We were asked to leave Malaysia before two years.

When separation was imminent, Eddie Barker, as Law Minister, drew up the draft legislation for the separation. But he did not include an undertaking by the Federation Government to guarantee the observance of the two water agreements between the PUB and the Johor state government. I asked Choo to include this. She drafted the undertaking as part of the constitutional amendment of the Federation of Malaysia Constitution itself.

She was precise and meticulous in her choice of words.

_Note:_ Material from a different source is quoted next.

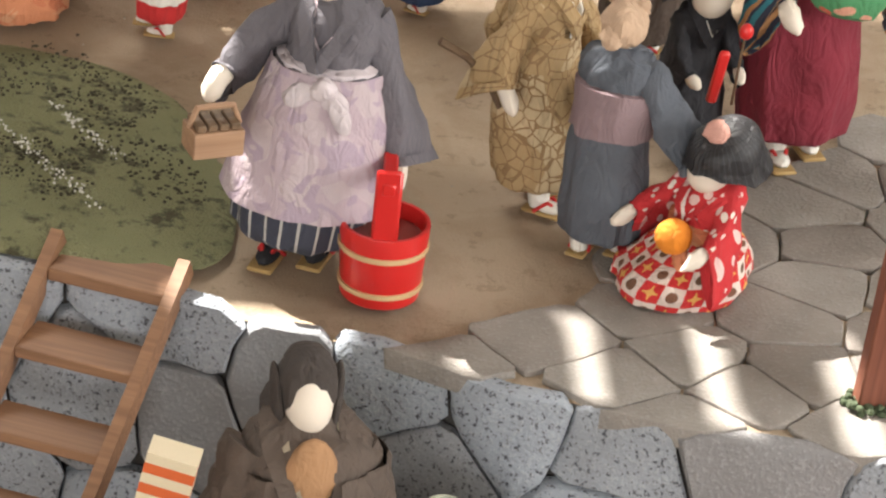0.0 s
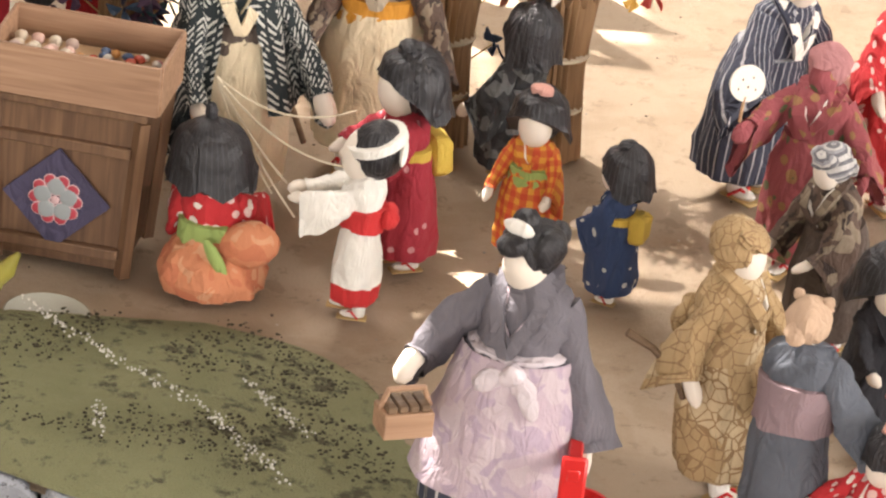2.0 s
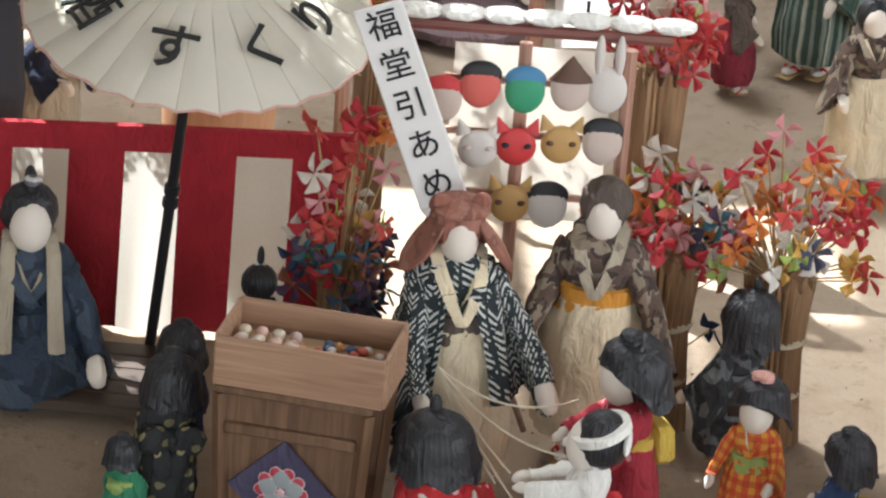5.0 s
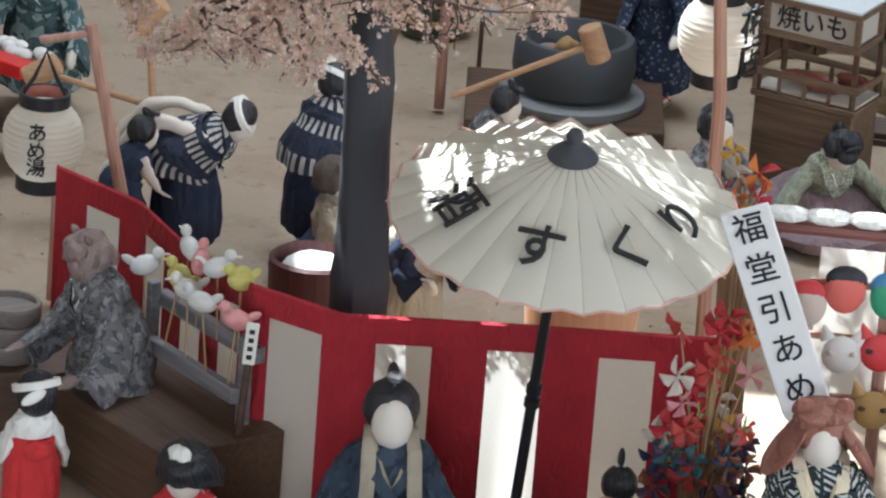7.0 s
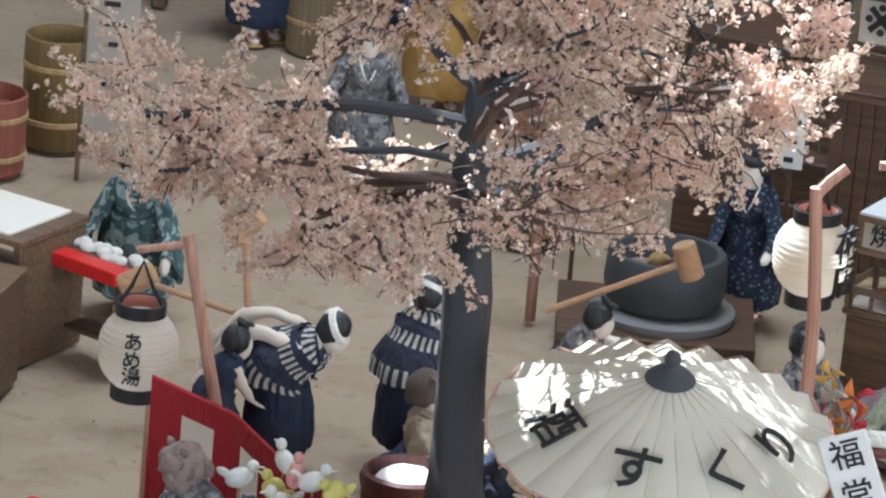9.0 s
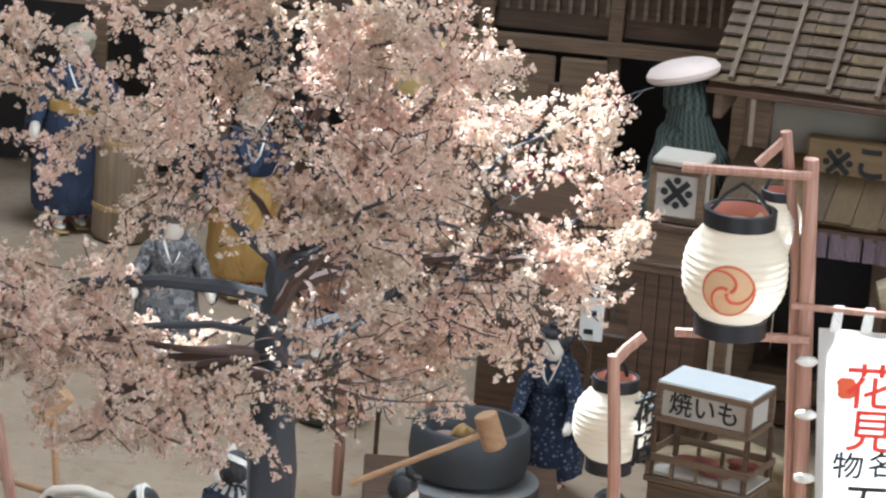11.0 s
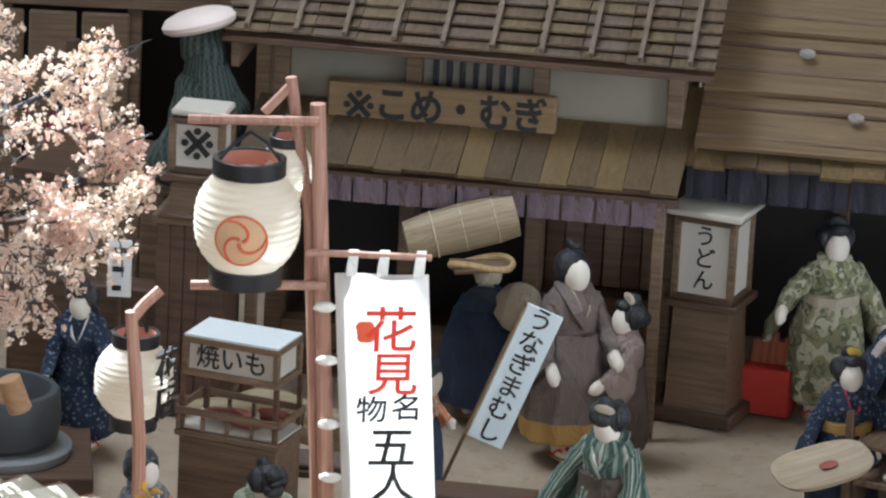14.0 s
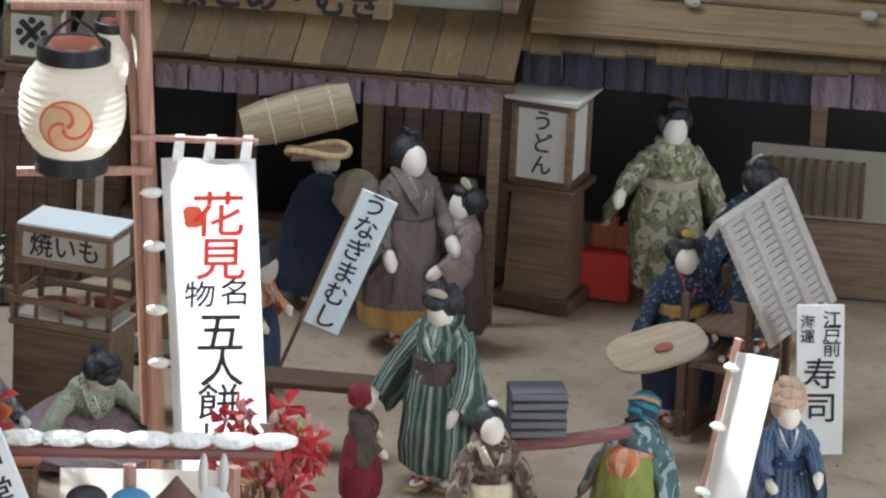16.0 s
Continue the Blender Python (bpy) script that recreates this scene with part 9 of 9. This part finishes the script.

The amendment statute was annexed to the Separation Agreement, which we then registered with the United Nations.

The then Commonwealth Secretary Arthur Bottomley said that if other federations were to separate, he hoped they would do it as professionally as Singapore and Malaysia.

It was a compliment to Eddie’s and Choo’s professional skills. Each time Malaysian Malay leaders threatened to cut off our water supply, I was reassured that this clear and solemn international undertaking by the Malaysian government in its Constitution will get us a ruling by the UNSC (United Nations Security Council).

After her first stroke, she lost her left field of vision. This slowed down her reading. She learned to cope, reading with the help of a ruler. She swam every evening and kept fit. She continued to travel with me, and stayed active despite the stroke. She stayed in touch with her family and old friends.

She listened to her collection of CDs, mostly classical, plus some golden oldies. She jocularly divided her life into “before stroke” and “after stroke”, like BC and AD.

She was friendly and considerate to all associated with her. She would banter with her WSOs (woman security officers) and correct their English grammar and pronunciation in a friendly and cheerful way. Her former WSOs visited her when she was at NNI. I thank them all.

Her second stroke on 12 May 2008 was more disabling. I encouraged and cheered her on, helped by a magnificent team of doctors, surgeons, therapists and nurses.

Her nurses, WSOs and maids all grew fond of her because she was warm and considerate. When she coughed, she would take her small pillow to cover her mouth because she worried for them and did not want to infect them.

Her mind remained clear but her voice became weaker. When I kissed her on her cheek, she told me not to come too close to her in case I caught her pneumonia.

I assured her that the doctors did not think that was likely because I was active.

When given some peaches in hospital, she asked the maid to take one home for my lunch. I was at the centre of her life.

On 24 June 2008, a CT scan revealed another bleed again on the right side of her brain. There was not much more that medicine or surgery could do except to keep her comfortable.

I brought her home on 3 July 2008. The doctors expected her to last a few weeks. She lived till 2nd October, 2 years and 3 months.

She remained lucid. They gave time for me and my children to come to terms with the inevitable. In the final few months, her faculties declined. She could not speak but her cognition remained.

She looked forward to have me talk to her every evening.

Her last wish she shared with me was to enjoin our children to have our ashes placed together, as we were in life.

The last two years of her life were the most difficult. She was bedridden after small successive strokes; she could not speak but she was still cognisant.

Every night she would wait for me to sit by her to tell her of my day’s activities and to read her favourite poems. Then she would sleep.

I have precious memories of our 63 years together. Without her, I would be a different man, with a different life. She devoted herself to me and our children.

She was always there when I needed her. She has lived a life full of warmth and meaning.

I should find solace at her 89 years of her life well lived. But at this moment of the final parting, my heart is heavy with sorrow and grief.